Don’t Tax the Recovery, Says Nasdaq OMX Chief

A proposed securities transaction tax hurts the recovery, ignores history and will have unintended consequences, Nasdaq OMX chief executive Robert Greifeld said yesterday in his first public comments on the plan.

An attitude of disdain for the securities industry is understandable, Greifeld said. But a transaction tax "will miss the intended victim and hit the American investor and worker at the wrong time," said Greifeld, in comments he made at the National Press Club, in Washington, D.C. He added that the proposed measure would be a "tax on liquidity."

Various tax schemes have been offered by members of Congress and the Obama administration as a way of requiring the financial services industry to pay for the costs of government bailouts.

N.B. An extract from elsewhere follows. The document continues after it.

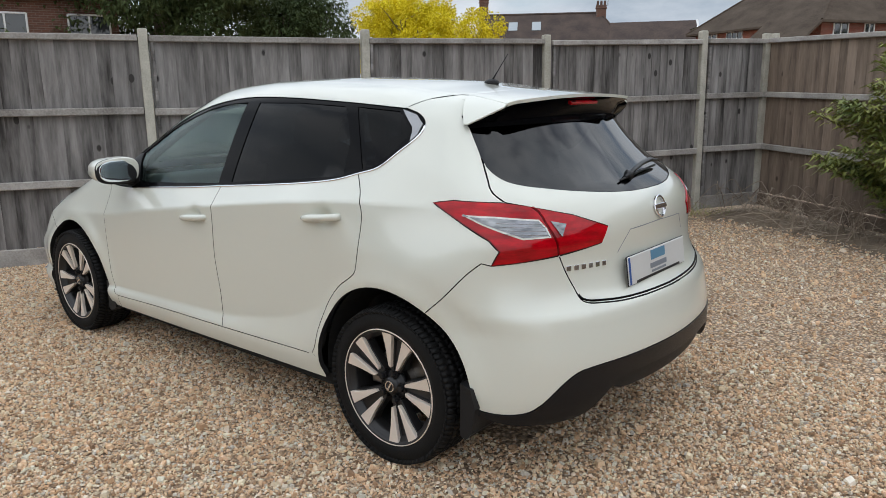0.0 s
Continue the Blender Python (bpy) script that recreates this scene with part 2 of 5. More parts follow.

The administration has already backed a plan to tax banks. Separately, Rep. Peter DeFazio, D-Ore., and Sen. Tom Harkin, D-Iowa, have proposed a transaction tax as a way of penalizing firms that they believe were responsible for the market meltdown of 2008.

Traders, through the Security Traders Association, have said that such a tax would result in wider bid-ask spreads, greater volatility and generally would decrease efficiency in the markets.

Jack Bogle, the retired founder of the Vanguard Funds, supports the tax. In a recent Wall Street Journal op-ed piece, he wrote that such a tax could "enhance the role of investors and diminish the role of speculators."

But Greifeld warned that the transaction tax had been tried several times, always raising less money than expected and hurting markets. His examples of transaction taxes that failed included 1930s America in the midst of the Great Depression, Sweden in the 1980s and recently in China.

"In 2007, concerned that its markets were overheating, China tripled its 0.1 percent transaction tax. And the markets fell by 6.9 percent in a few hours. Trading stopped for 50 of the CSI 300 benchmark members that hit the limit of a 10 percent decline," Greifeld said.

If approved, a new tax on the securities industry would have the same result, he added.

"Rather than encouraging capital formation," Greifeld said, "these proposals would damage our equity and ownership culture."